The update has to write 20 bytes in 2M different places on disk. IN simplest case this would take 2M seeks each of which takes about 8millisecs, so it would take 2M*8ms = 4.5 hours. If you spread the data across 4 “raid0” disks it could take 1.125 hours.
However the places are only 80K apart. In the which means there are 200 such places within a 16MB block (typical disk cache size) so it could operate at anything up to 200 times faster. (1 minute) Reality is somewhere between the two.
My storage engine operates on that kind of philosophy, although it is a little more general purpose than a fixed length array.
You could code exactly what I have described. Putting the code into a MySQL pluggable storage engine means that you can use MySQL to query the data with various report generators etc.
By the way, you could eliminate the date and entity id from the stored row (because they are the array indexes) and may be the unique id – if you don't really need it since (entity id, date) is unique, and store the 2 values as 3-byte int. Then your stored row is 6 bytes, and you have 700 updates per 16M and therefore a faster inserts and a smaller file.
Edit Compare to Flat Files
I notice that comments general favor flat files. Don't forget that directories are just indexes implemented by the file system and they are generally optimized for relatively small numbers of relatively large items. Access to files is generally optimized so that it expects a relatively small number of files to be open, and has a relatively high overhead for open and close, and for each file that is open. All of those "relatively" are relative to the typical use of a database.
Using file system names as an index for a entity-Id which I take to be a non-sparse integer 1 to 2Million is counter-intuitive. In a programming you would use an array, not a hash-table, for example, and you are inevitably going to incur a great deal of overhead for an expensive access path that could simply be an array indeing operation.
Therefore if you use flat files, why not use just one flat file and index it?
Edit on performance
The performance of this application is going to be dominated by disk seek times. The calculations I did above determine the best you can do (although you can make INSERT quicker by slowing down SELECT - you can't make them both better). It doesn't matter whether you use a database, flat-files, or one flat-file, except that you can add more seeks that you don't really need and slow it down further.

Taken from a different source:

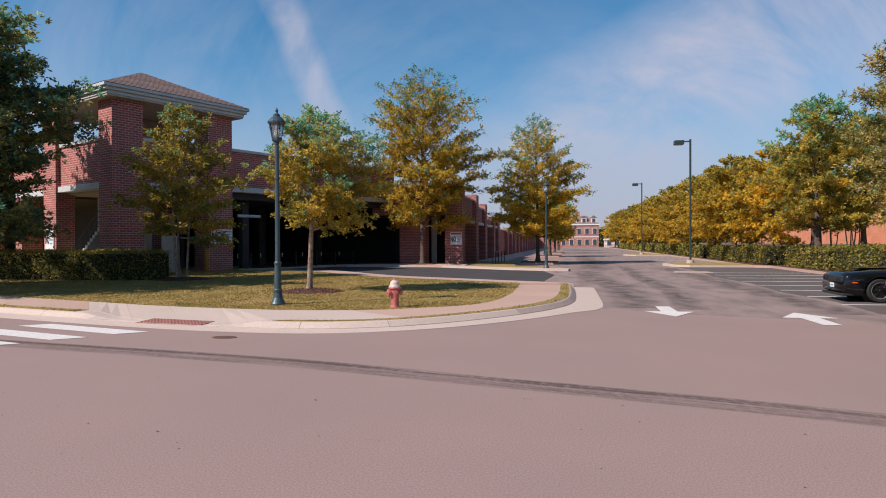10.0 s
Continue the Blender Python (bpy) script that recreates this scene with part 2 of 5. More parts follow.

For example, indexing (whether its the file system index or a database index) causes extra I/Os compared to "an array look up", and these will slow you down.
Edit on benchmark measurements
I have a table that looks very much like yours (or almost exactly like one of your partitions). It was 64K entities not 2M (1/32 of yours), and 2788 'days'. The table was created in the same INSERT order that yours will be, and has the same index (entity_id,day). A SELECT on one entity takes 20.3 seconds to inspect the 2788 days, which is about 130 seeks per second as expected (on 8 millisec average seek time disks). The SELECT time is going to be proportional to the number of days, and not much dependent on the number of entities. (It will be faster on disks with faster seek times. I'm using a pair of SATA2s in RAID0 but that isn't making much difference).
If you re-order the table into entity order
ALTER TABLE x ORDER BY (ENTITY,DAY)
Then the same SELECT takes 198 millisecs (because it is reading the order entity in a single disk access).
However the ALTER TABLE operation took 13.98 DAYS to complete (for 182M rows).
There's a few other things the measurements tell you
1. Your index file is going to be as big as your data file. It is 3GB for this sample table. That means (on my system) all the index at disk speeds not memory speeds.
2.Your INSERT rate will decline logarithmically. The INSERT into the data file is linear but the insert of the key into the index is log. At 180M records I was getting 153 INSERTs per second, which is also very close to the seek rate. It shows that MySQL is updating a leaf index block for almost every INSERT (as you would expect because it is indexed on entity but inserted in day order.). So you are looking at 2M/153 secs= 3.6hrs to do your daily insert of 2M rows. (Divided by whatever effect you can get by partition across systems or disks).
I had similar problem (although with much bigger scale - about your yearly usage every day)
Using one big table got me screeching to a halt - you can pull a few months but I guess you'll eventually partition it.
Don't forget to index the table, or else you'll be messing with tiny trickle of data every query; oh, and if you want to do mass queries, use flat files
Your description of the read patterns is not sufficient. You'll need to describe what amounts of data will be retrieved, how often and how much deviation there will be in the queries.
This will allow you to consider doing compression on some of the columns.
Also consider archiving and partitioning.
If you want to handle huge data with millions of rows it can be considered similar to time series database which logs the time and saves the data to the database. Some of the ways to store the data is using InfluxDB and MongoDB.